3 July 2025 (Thursday, due to 4 July holiday on Friday)

Source: OCC, www.optionseducation.org/referencelibrary/expiration-calendar

OPEX calendar 2026

Monthly option expirations

16 January 2026
20 February 2026
20 March 2026
17 April 2026
15 May 2026
18 June 2026 (Thursday, due to the June-teenth holiday on 19 June 2026)
17 July 2026
21 August 2026
18 September 2026
16 October 2026
20 November 2026
18 December 2026

There are Irregular weekly expirations in 2026 (normally a Friday):

2 April 2026 (Thursday, due to Good Friday holiday on 3 April 2026)
24 December 2026 (Thursday, due to Christmas Day on Friday)
31 December 2026 (Thursday, due to New Year’s Day on Friday)

Possibly also 2 July 2026 (Thursday) if Friday 3 July 2026 is an exchange holiday.

FAQ:

What are Calendar-Based Trading Strategies?

Calendar-based trading strategies involve making investment decisions based on specific dates or periods within the calendar year to exploit recurring patterns, events, or seasonal trends in financial markets. Examples include trading around earnings reports, seasonal patterns, tax-related events, economic data releases, and holiday effects.

What do backtests reveal about the performance of the stock market during the week after options expiration week?

Backtests indicate that, on average, the week after options expiration week tends to be lower than a random week. However, results vary from month to month. August has historically shown positive performance, while September has performed poorly.
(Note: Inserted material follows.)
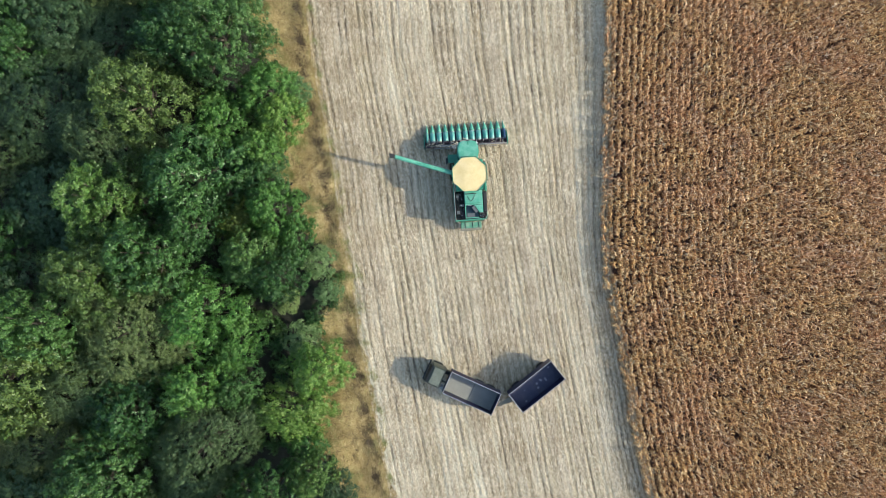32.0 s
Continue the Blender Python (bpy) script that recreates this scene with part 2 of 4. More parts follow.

How can one backtest the options expiration week and its effects on the stock market?

Backtesting involves creating a script or code to count the number of Fridays in the options expiration week. The article suggests referring to a previous article for guidance and provides Amibroker code for testing.

What is the trading strategy tested in the article for the week after options expiration day?

The backtested strategy involves buying the S&P 500 at the close on a Friday during any options expiration week and selling it at the close the next Friday. This means holding the S&P 500 for one week (five trading days).